Photography's crude statements of facts have long contained fictions. Like, way back in the US civil war, Mathew Brady's celebrated battlefield photographs were often staged, with corpses moved this way or that, to make them more photogenic. 

This widely distributed World War I photo, totally fake! That's not even a person, it's a figurine! The London milkman on his delivery route during the blitz in World War II, was not a milkman. He was the photographers assistant wearing a costume. 

And the deep-fakes of the past have long been spreading disinformation and even changing history, like Mussolini didn't want you to know he needed a horse trainer to look like Napoleon. Joseph Stalin frequently ordered erstwhile allies airbrushed out of photos when they became enemies, like here's Stalin, with his head of the Secret Police, Nikolai Yezhov, and here's the picture after Stalin had Yezhov executed. Hitler did it to Goebbels, Lenin did it to Trotsky, and the same thing happened all the time in China. Most famously in this picture from Mao's funeral, now without the Gang of Four. And lest you think democracies are immune from this kind of stuff, this photo purporting to show John Kerry with Jane Fonda at an anti-war rally, was widely distributed in 2004 during the Presidential election, even though it is completely fake. 

In 1939, the Canadian Prime Minister had poor King George the VI cut out of photo because he thought he would look more powerful talking to only the Queen Mum. And in 1950, Maryland senator Millard Tydings probably lost reelection because of this forged photo, which purported to show Tydings talking to the leader of the American Communist Party. 
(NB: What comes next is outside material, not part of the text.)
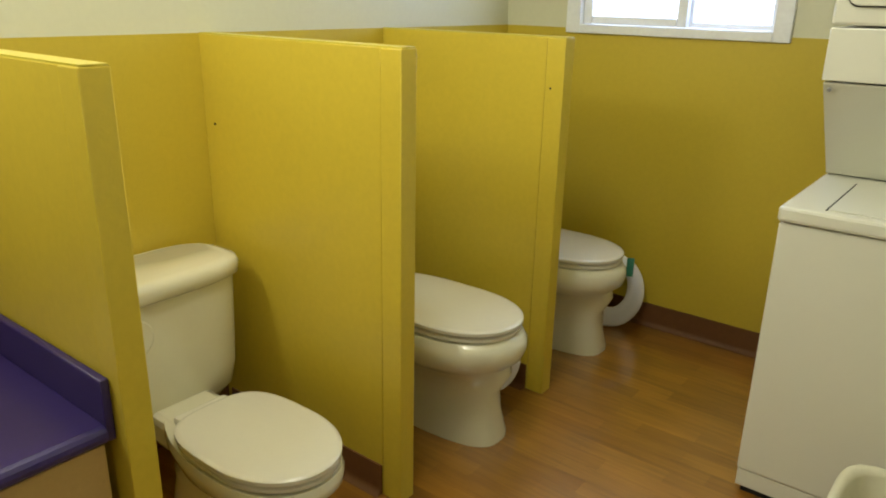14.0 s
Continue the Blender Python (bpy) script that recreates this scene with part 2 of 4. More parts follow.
M_WIRE = mat("white_coated_wire", (0.74, 0.75, 0.74), 0.4)
M_IVORY = mat("ivory_outlet_plastic", (0.68, 0.66, 0.53), 0.35)
# dark olive carries the shade inside the dryer's grip pocket
M_GRIP_SHADE = mat("olive_grip_shade", (0.30, 0.27, 0.15), 0.5)
M_GREEN = mat("green_plastic", (0.02, 0.20, 0.14), 0.4)
# mural paints
M_LINE = mat("mural_black_line", (0.022, 0.018, 0.016), 0.35)
M_LILAC = mat("mural_lilac", (0.42, 0.30, 0.48), 0.35, var=0.05)
M_HAIR = mat("mural_mustard", (0.60, 0.40, 0.025), 0.35, var=0.05)
M_SKIN = mat("mural_tan", (0.62, 0.35, 0.19), 0.35, var=0.04)
M_RED = mat("mural_red", (0.45, 0.010, 0.018), 0.35, var=0.06)
M_DNAVY = mat("mural_navy", (0.022, 0.02, 0.05), 0.35, var=0.1)
M_DGRN = mat("mural_dark_green", (0.018, 0.045, 0.022), 0.35, var=0.15)
M_LGRN = mat("mural_bright_green", (0.05, 0.26, 0.09), 0.35, var=0.1)
M_MGRN = mat("mural_leaf_green", (0.03, 0.14, 0.06), 0.35, var=0.1)
M_TGRN = mat("mural_teal_leaves", (0.07, 0.27, 0.19), 0.3, var=0.35, scale=22, fine=90)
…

People who have, or want power, devote lots of resources to these forgeries, because they work. It's really difficult to develop a distrust of our sensory inputs. Like, I might know, intellectually, that juicy pear jellybeans don't contain any actual pears, but they still taste like pears. And I understand I'm witnessing a cropped, and posed, and filtered moment when I see a photograph of someone looking absurdly happy, lounging in idyllic surroundings, but even so, their lives feel vivid and thrilling in a way that my own does not. 

On some level, Stalin's images worked even if people knew they were cropped, because we trust our eyes. 

Back in 1977, Susan Sontag wrote, "Reality has come to seem more and more like what we are shown by cameras. It is common now for people to insist upon their experience of a violent event in which they were caught up - a plane crash, a shoot-out, a terrorist bombing - that it 'seemed like a movie'. This is said, other descriptions seeming insufficient, in order to explain how real it was."

I don't think humans will ever transcend their senses enough to decouple the visible from the real. But we better learn how to live in a world where we truly cannot believe our eyes. 

Hank. I'll see you on Friday. Or, images of you, anyway.